Ahora, el policial juguetea con un misterio —Puñales por la espalda: el misterio de Glass Onion, Los crímenes de la academia o Solo asesinatos en el edificio— más propio de otras épocas, y se refugia en un whodunnit, esto es, el clásico quién lo hizo de Agatha Christie, que rehúye de alguna forma la realidad y el presente, que de manera tan salvaje muestra Wainwright. ¿Y de qué manera afecta eso a la vuelta de Happy Valley? Su valor es el mismo —por más tiempo que pase, siempre será pionera en algún sentido— pero se diría que está fuera de contexto. Aunque, como diría la sargento Cawood, ante la vida, uno solo puede “pelear o huir”, y ella ha venido a pelear. Nada va a importarle lo más mínimo. A menos que su inminente jubilación cuente. Le quedan siete meses, una semana y tres días cuando arranca esta tercera y última temporada, y un último encuentro con el asesino indirecto de su hija, y padre de su nieto, Tommy Lee Royce.
El presente irrumpe en esta ocasión —recordemos, siete años después de que lo dejáramos: Royce estaba en la cárcel y había descubierto que era el padre de Ryan; la hermana de Catherine seguía limpia y había empezado a salir con un tal Neil; el exmarido de la inspectora seguía atrapado en un matrimonio aburrido y teniendo más feeling con ella que con nadie; las drogas, en la zona, estaban, como siempre, por todas partes— en forma de viejo asesinato primero y de otro tipo de violencia contra la mujer y otro tipo de consumo de drogas después. El asesinato es el de Gary Grakowski, personaje clave de la primera temporada —al que en la inmejorable escena de apertura, la inspectora reconoce aunque de él se encuentra poco más que su calavera—, la violencia es la de un profesor controlador y las drogas, diazepam sin receta para desaparecer a pequeñas dosis.
Familia como eje mutante
El nuevo viejo escenario de siempre, se diría, al que se añade la certeza de que, cumplidos los 16, Ryan ha empezado a visitar a su padre en la cárcel. He aquí la forma en que Royce vuelve, por última vez, y la más temida de todas, a la vida de Catherine. Entre la infinidad de cosas interesantes que plantea el policial de Wainwright figura la propia idea de la familia como ente disfuncional y mutante. Pero también y sobre todo la de la cómo encajar una posible condena genética. Desde la primera temporada, ante las muestras incontrolables de ira de su nieto, entonces un niño de ocho años, Catherine ha temido estar criando a un monstruo que podría tener los mismos impulsos que su padre. Esa necesidad de poder susceptible de acabar de la peor de las maneras porque, como no se cansa de repetir Cawood, “una violación no tiene tanto que ver con el sexo como con el poder”. La propia idea del mal en sí tiene, sobre todo, que ver con el poder.

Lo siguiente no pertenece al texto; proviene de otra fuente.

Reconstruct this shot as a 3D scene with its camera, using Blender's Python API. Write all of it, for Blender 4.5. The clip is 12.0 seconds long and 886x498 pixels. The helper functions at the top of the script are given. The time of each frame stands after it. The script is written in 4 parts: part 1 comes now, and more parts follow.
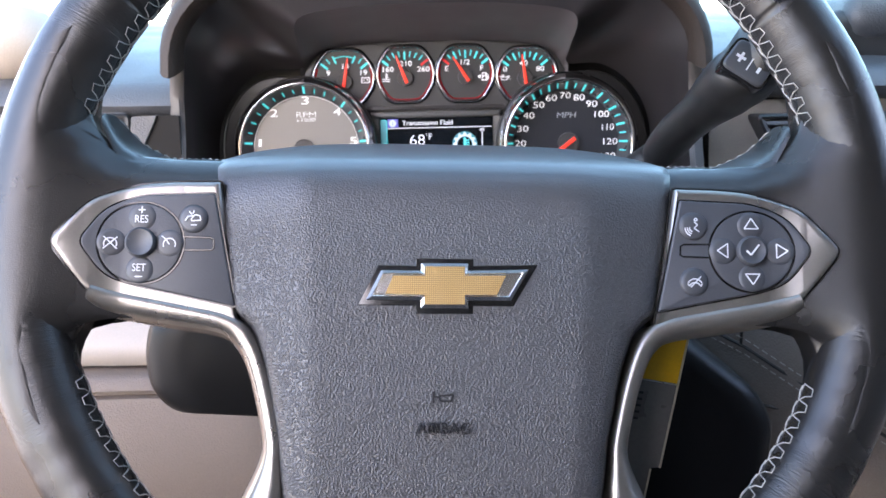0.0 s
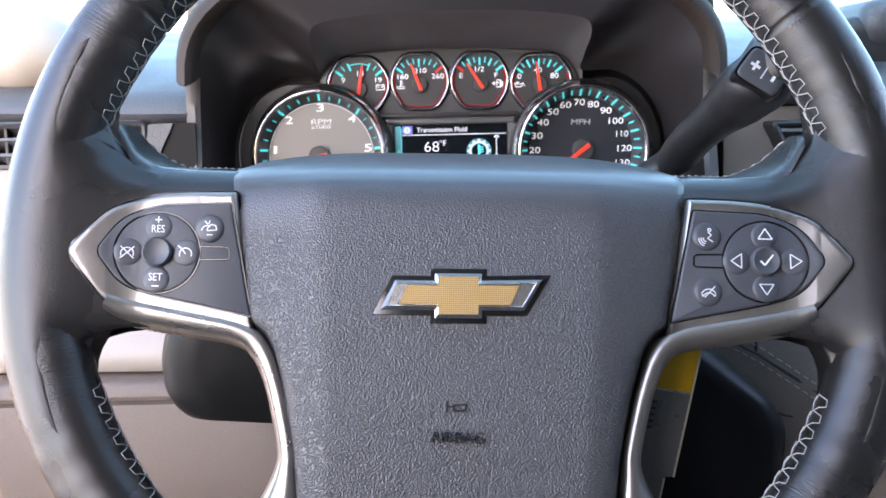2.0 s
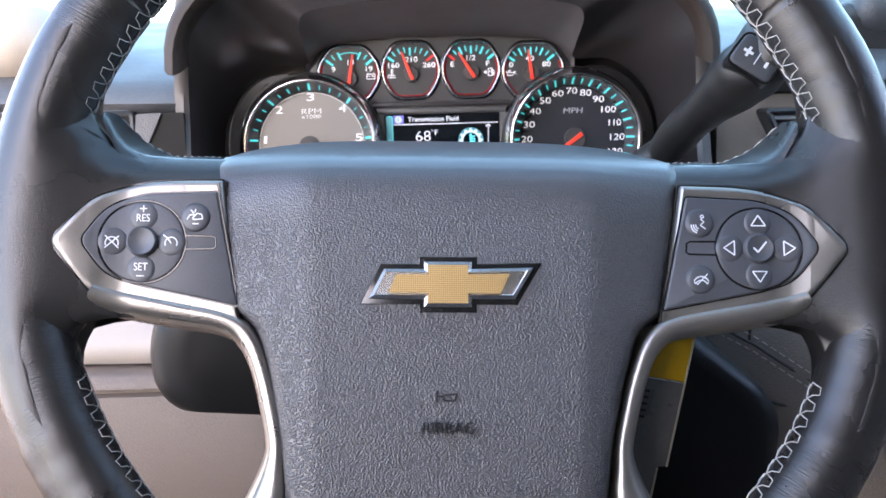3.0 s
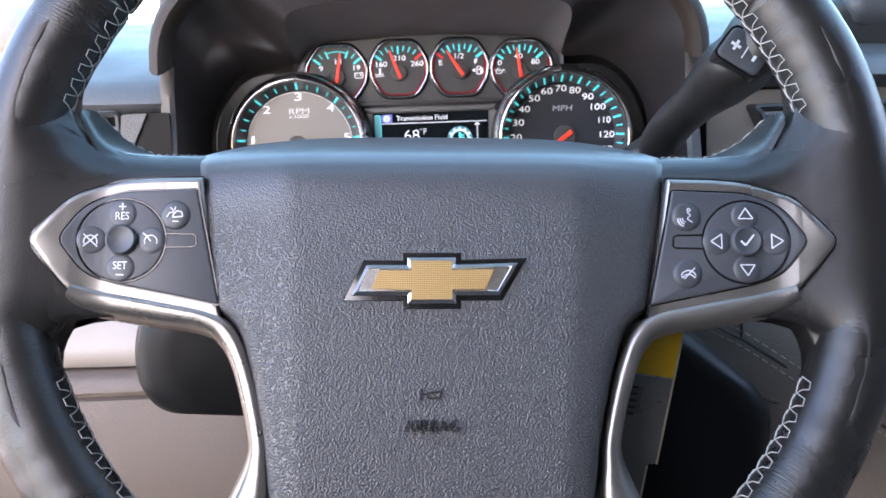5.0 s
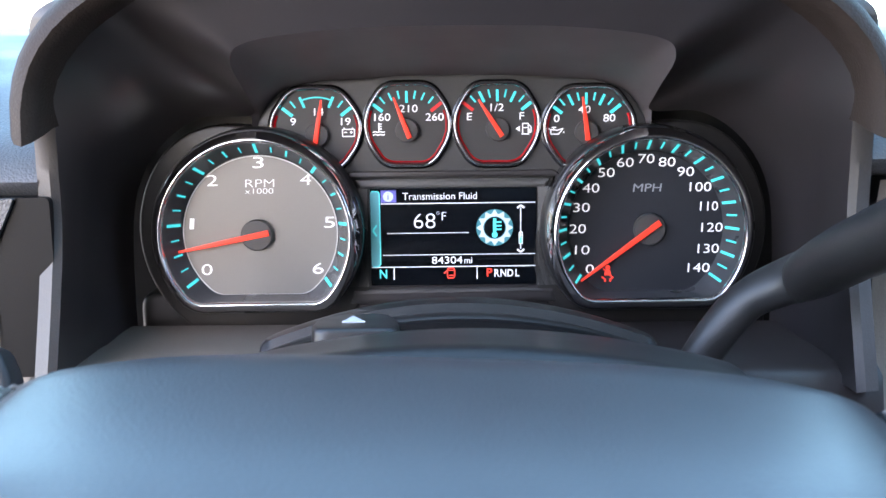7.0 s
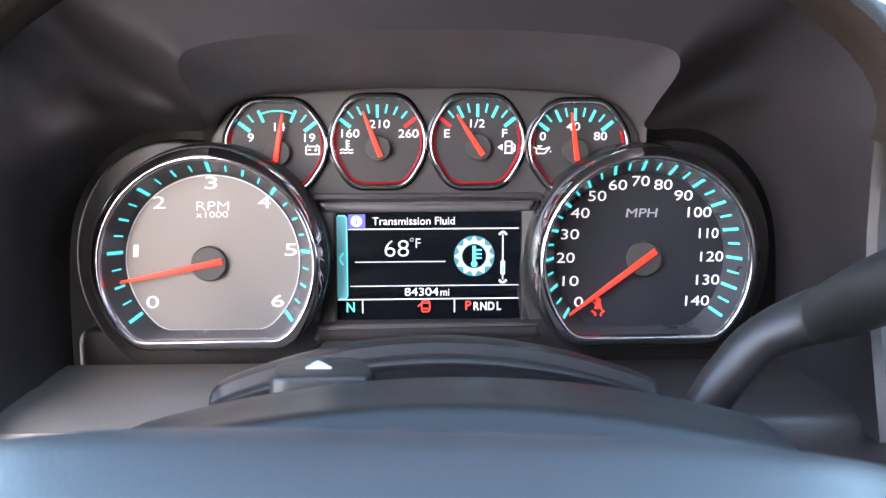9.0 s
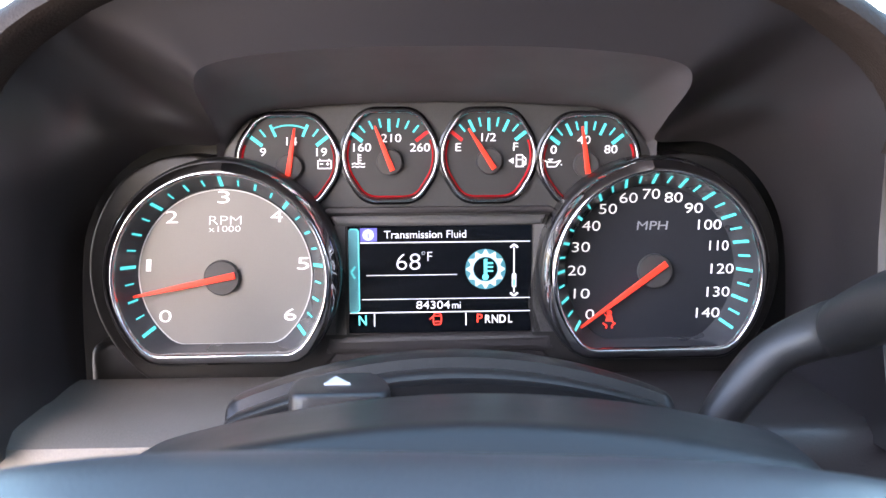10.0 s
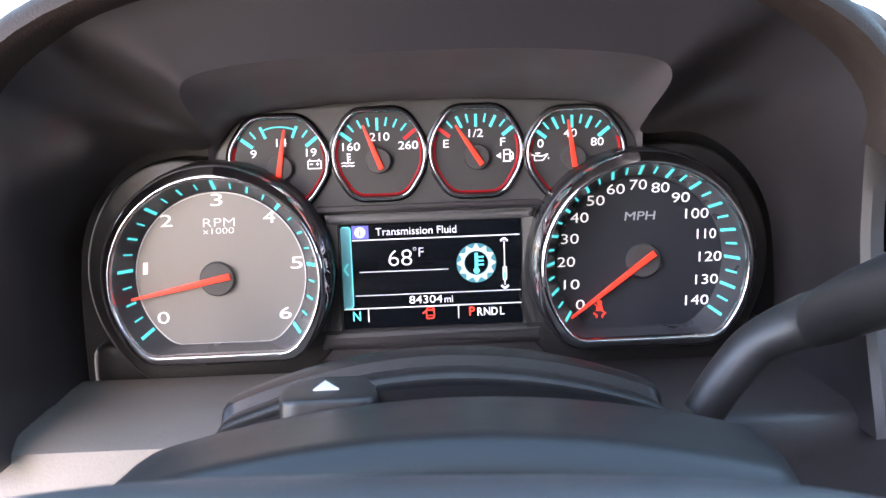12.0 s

En cualquier caso, Catherine está a punto de jubilarse. Se ha comprado un viejo Land Rover con el que piensa conducir hasta el Himalaya. Sabe que la mayoría de los policías mueren a los cinco años de jubilarse, incapaces de adaptarse a la vida después del trabajo. Pero a ella no va a ocurrirle, dice. Ella está contando los segundos. “Por fin voy a convertirme en la persona que siempre he querido ser”, comenta. Hasta el final, la sargento Cawood va a pelear. No únicamente contra los malos, sino también contra todo aquello que se ha dicho, o pensado, sobre alguien como ella. Si la serie se abrió, allá por 2014, con una visita al cementerio en el que está enterrada la hija de Catherine, pero también, la poeta Sylvia Plath, fue por algo. No merecemos —no lo merece ella, no lo merece su nieto— un relato que no podamos cambiar, está diciéndonos Wainwright. Y así es.